In coming days, there will be occasions to reflect and give thanks for the handful of urban forests in your Open, Green, Public Adelaide Park Lands.

Next week, Thursday 21 March will be observed world-wide to celebrate and raise awareness of the importance of all types of forests. It’s the United Nations International Day of Forests.

A little-known patch of urban forest in John E. Brown Park (Park 27A)

You might think of your Park Lands as sporting fields, open-air event spaces like Elder Park, or as beautiful landscaped areas like the Himeji Japanese gardens or Veale Gardens.

However some small parts of your Park Lands have been lovingly re-vegetated, as the lungs of the city - priceless urban forests.

The Narnungga Urban Forest, Park 25

Each of the pockets of urban forest in your Park Lands has different characteristics. Some parts have been re-vegetated with native species, to try to mimic the sort of vegetation that was on the Adelaide plain before European settlement.
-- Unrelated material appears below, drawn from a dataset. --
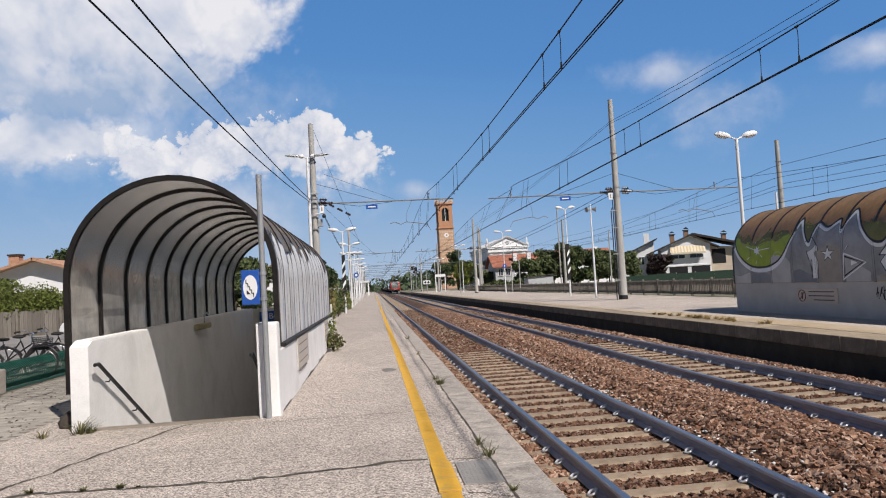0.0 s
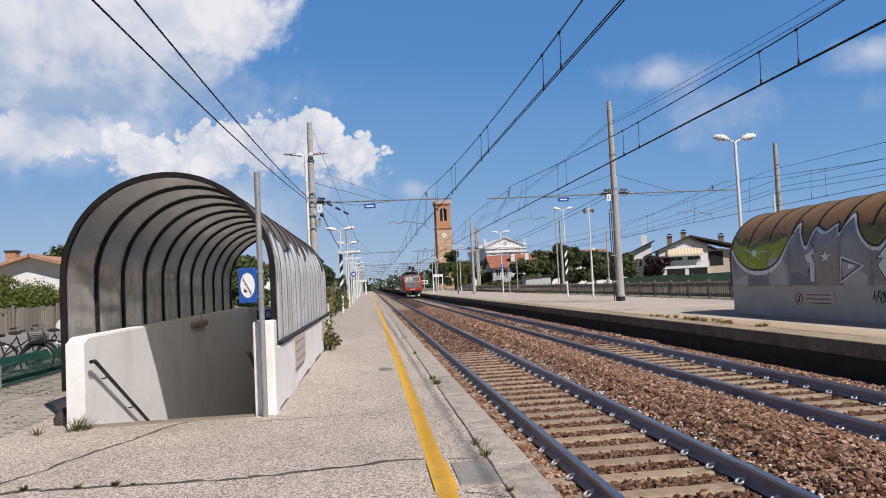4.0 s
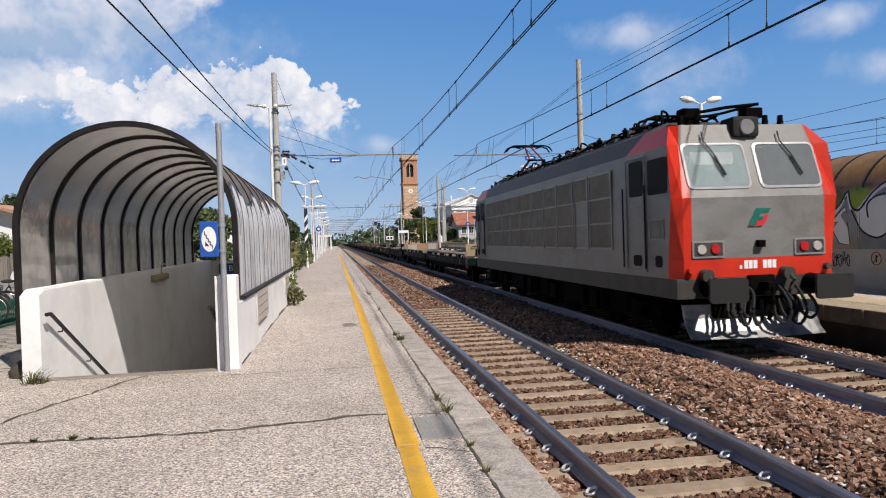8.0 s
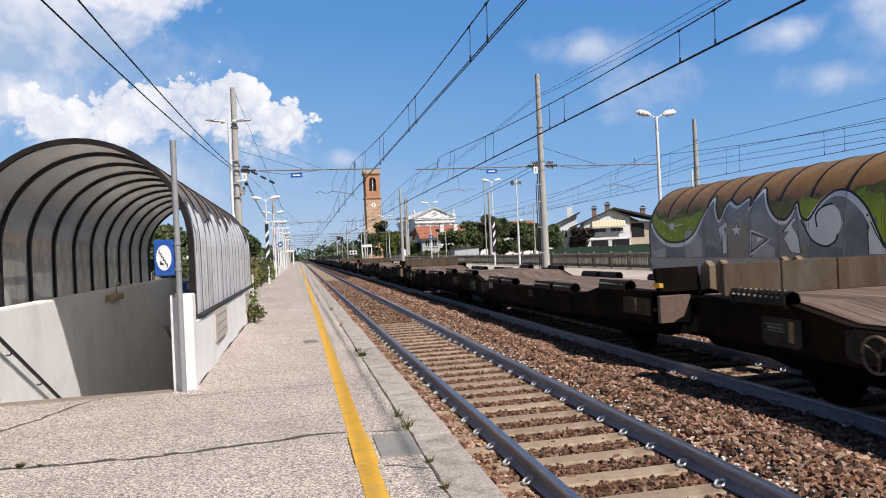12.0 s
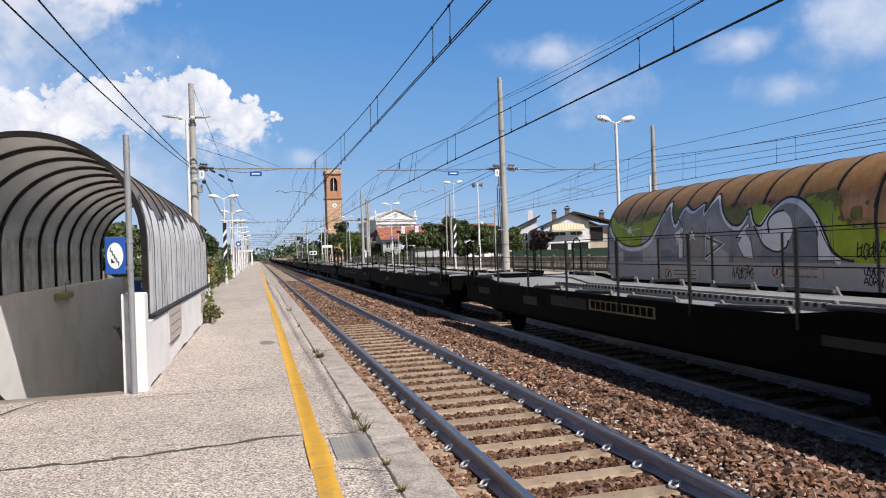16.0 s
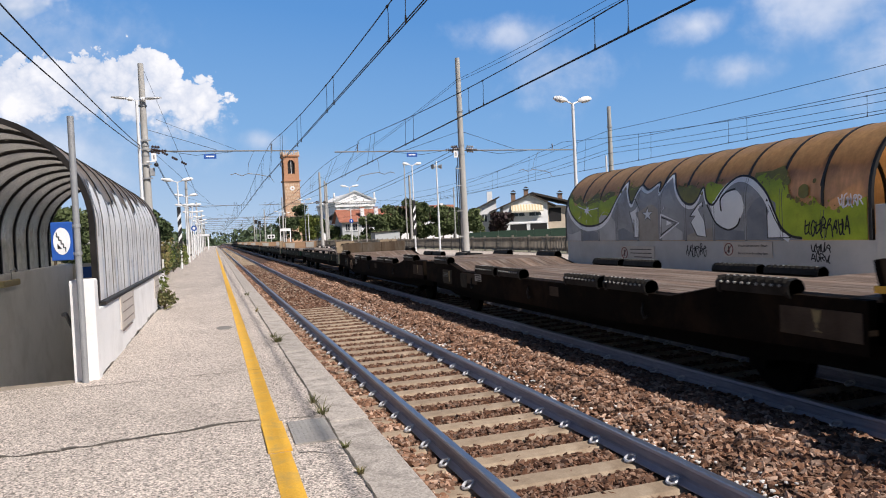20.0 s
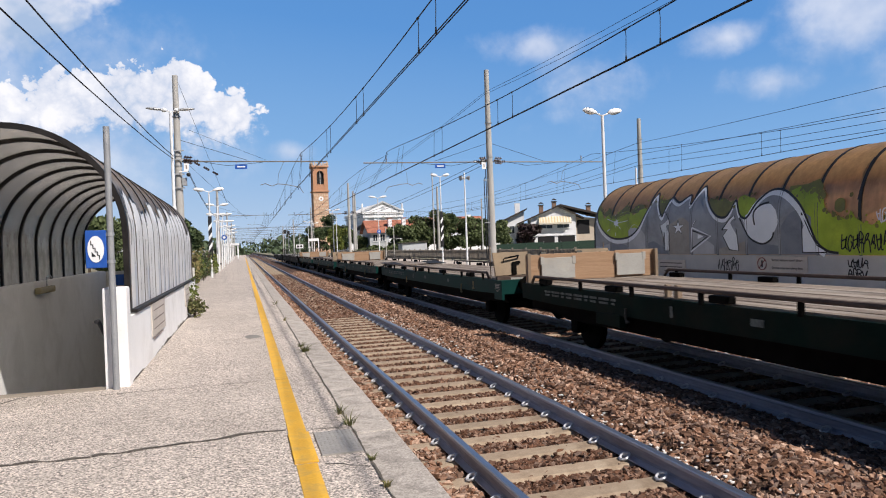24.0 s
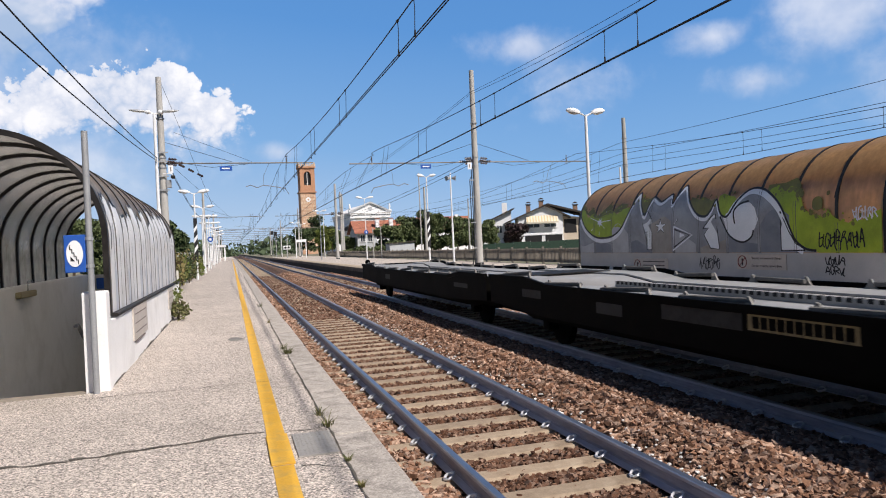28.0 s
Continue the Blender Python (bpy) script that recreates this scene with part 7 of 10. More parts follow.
def wagon_black(L, rails=True):
    th = thing("car_wagon", "black car wagon with grey steel deck" + (" and cable railings" if rails else " and no railings"), "flat wagon", (X2, 0, 0), group="flat wagons of the train")
    mid = L / 2
    deck = DECK_DULL if L < 28 else DECK_GREY
    rnd = random.Random(int(L * 10))
    for y0, y1 in ((0.55, mid - 0.12), (mid + 0.12, L - 0.55)):
        dp = deck_profile(y0, y1, 1.20, 1.10, 1.8, 0.9)
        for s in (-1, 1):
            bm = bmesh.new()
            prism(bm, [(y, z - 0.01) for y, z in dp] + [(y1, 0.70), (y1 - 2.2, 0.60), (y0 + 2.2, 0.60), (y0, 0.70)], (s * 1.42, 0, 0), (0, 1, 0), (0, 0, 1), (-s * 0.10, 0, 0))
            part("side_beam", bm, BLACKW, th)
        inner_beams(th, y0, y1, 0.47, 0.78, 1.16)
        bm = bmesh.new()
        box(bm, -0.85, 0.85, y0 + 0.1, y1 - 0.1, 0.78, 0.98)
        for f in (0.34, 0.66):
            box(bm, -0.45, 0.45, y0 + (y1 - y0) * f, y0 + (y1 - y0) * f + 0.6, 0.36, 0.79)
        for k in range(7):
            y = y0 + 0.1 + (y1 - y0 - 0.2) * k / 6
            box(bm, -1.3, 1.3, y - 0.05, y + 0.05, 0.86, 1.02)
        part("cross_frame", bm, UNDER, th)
        for s in (-1, 1):
            bm = bmesh.new()
            prism(bm, dp + [(y, z - 0.03) for y, z in dp[::-1]], (s * 0.98 - 0.34, 0, 0), (0, 1, 0), (0, 0, 1), (0.68, 0, 0))
            part("wheel_track", bm, deck, th, "pale grey steel wheel track")
            bm = bmesh.new()
            prism(bm, [(y, z + 0.06) for y, z in dp] + [(y, z - 0.03) for y, z in dp[::-1]], (s * 1.425 - 0.03, 0, 0), (0, 1, 0), (0, 0, 1), (0.06, 0, 0))
            part("edge_rim", bm, BLACKW, th, "black raised deck rim")
            if s > 0:
                continue
            # raised lip with slots
            bm = bmesh.new()
            ya, yb = y0 + 3.0, y1 - 3.0
            box(bm, -0.32, -0.28, ya, yb, 1.06, 1.165)
            lip = part("slotted_lip", bm, deck, th)
            bm = bmesh.new()
            k = ya + 0.05
            while k < yb - 0.08:
                box(bm, -0.328, -0.272, k, k + 0.06, 1.118, 1.168)
                k += 0.13
            ob = part("slot", bm, RUBBER, lip, "row of dark slots")
            ob["kind"] = "stuff"
        bm = bmesh.new()
        prism(bm, dp + [(y, z - 0.05) for y, z in dp[::-1]], (-0.6, 0, -0.03), (0, 1, 0), (0, 0, 1), (1.2, 0, 0))
        part("centre_deck", bm, deck, th, "grey chequer centre deck")
        for s in (-1, 1):
            n = 7
            for k in range(n):
                y = y0 + 1.0 + (y1 - y0 - 2.6) * k / (n - 1) + rnd.uniform(-0.12, 0.12)
                z = (1.20 if (y < y0 + 1.8 or y > y1 - 2.2) else 1.10)
                dz = rnd.uniform(-0.02, 0.07)
                bm = bmesh.new()
                tube(bm, [(s * 1.27, y, z + 0.055 + max(0, dz)), (s * 1.34, y + 1.12, z + 0.055 - min(0, dz))], 0.034, 8)
                cb = part("chock_bar", bm, BAR_D, th, "dark steel chock bar", True)
                for yy in (y + 0.02, y + 1.09):
                    bm = bmesh.new()
                    prism(bm, [(-0.10, 0), (0.10, 0), (0.05, 0.05), (0.015, 0.13), (-0.02, 0.12), (-0.06, 0.04)], (s * 1.30, yy, z - 0.005), (0, 1, 0), (0, 0, 1), (0.03, 0, 0))
                    part("foot", bm, FOOT, cb)
        if rails:
            for s in (-1, 1):
                x = s * 1.44
                n = 8
                tops = []
                for k in range(n):
                    y = y0 + 0.7 + (y1 - y0 - 1.4) * k / (n - 1)
                    lean = rnd.uniform(-0.04, 0.04)
                    bm = bmesh.new()
                    tube(bm, [(x, y, 1.02), (x + lean * 0.6, y + lean, 2.02)], 0.023, 6)
                    part("railing_post", bm, RIB, th)
                    tops.append((x, y + lean, 2.02))
                for dz in (0.0, -0.38):
                    bm = bmesh.new()
                    tube(bm, [(a, b, c + dz) for a, b, c in tops], 0.006, 5)
                    part("railing_cable", bm, BLACKW, th)
                for yh in ((y0 + 0.15,) if y0 < 1 else (y1 - 0.65,)):
                    bm = bmesh.new()
                    tube(bm, [(x, yh, 1.05), (x, yh, 1.95), (x, yh + 0.06, 2.08), (x, yh + 0.22, 2.14), (x, yh + 0.38, 2.08), (x, yh + 0.44, 1.95), (x, yh + 0.44, 1.05)], 0.017, 7)
                    part("railing_hoop", bm, BLACKW, th, "black hooped rail end", True)
        marks(th, [(y0 + 1.2, y0 + 2.2, 0.90, 1.0), (y0 + 9.2, y0 + 9.9, 0.82, 0.98)], -1.425)
    y, wd = (mid + 5.2, 1.95) if rails else (6.0, 1.34)
    bm = bmesh.new()
    box(bm, -1.426, -1.421, y, y + wd, 0.90, 1.07)
    pl = part("owner_plate", bm, MARK_Y, th, "yellowed plate with black lettering bars")
    for k in range(11):
        bm = bmesh.new()
        a = y + 0.05 + (wd - 0.1) * k / 11
        box(bm, -1.430, -1.427, a, a + (wd - 0.1) / 11 * 0.8, 0.925, 1.045)
        part("lettering_bar", bm, UNDER, pl)
    marks(th, [(y + wd + 0.08, y + wd + 1.5, 0.88, 1.06), (y + wd + 5.0, y + wd + 5.8, 0.90, 1.04)], -1.425, GREYED)
    for y in (2.3, mid - 2.0, mid + 2.0, L - 2.3):
        wheel_pair(th, y)
    bm = bmesh.new()
    box(bm, -1.0, 1.0, mid - 0.7, mid + 0.5, 1.20, 1.215)
    part("ramp_plate", bm, CLAMP, th, "dark steel ramp plate over the joint")
    for e, y in ((-1, 0.55), (1, L - 0.55)):
        bm = bmesh.new()
        box(bm, -1.35, 1.35, min(y, y + e * 0.08), max(y, y + e * 0.08), 0.82, 1.22, 0.01)
        part("headstock", bm, BLACKW, th)
        bm = bmesh.new()
        tube(bm, [(0.0, y, 1.0), (0.0, y + e * 0.35, 0.98), (0.02, y + e * 0.40, 0.70)], 0.035, 7)
        part("coupling", bm, UNDER, th)
    bm = bmesh.new()
    ball(bm, (-1.2, L - 0.5, 1.32), 0.10, 2, 0.05)
    part("tail_lamp", bm, BLACKW, th, smooth=True)
    buffers(th, 0.45, -1, UNDER)
    buffers(th, L - 0.5, 1, UNDER)
    return th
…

Other forests are devoted to a single species of non-native tree; such as European olives, or English elms.

The International Day of Forests is also a reminder that the urban forests of your Adelaide Park Lands have no effective legal protection, and that their biggest ongoing threats continually seem to come from successive State Government administrations.

For example, this mini-forest of about 50 olives and she-oak trees in Kate Cocks Park is destined for imminent destruction, to make way for an eight-storey car park, part of the new Women's and Children's Hospital.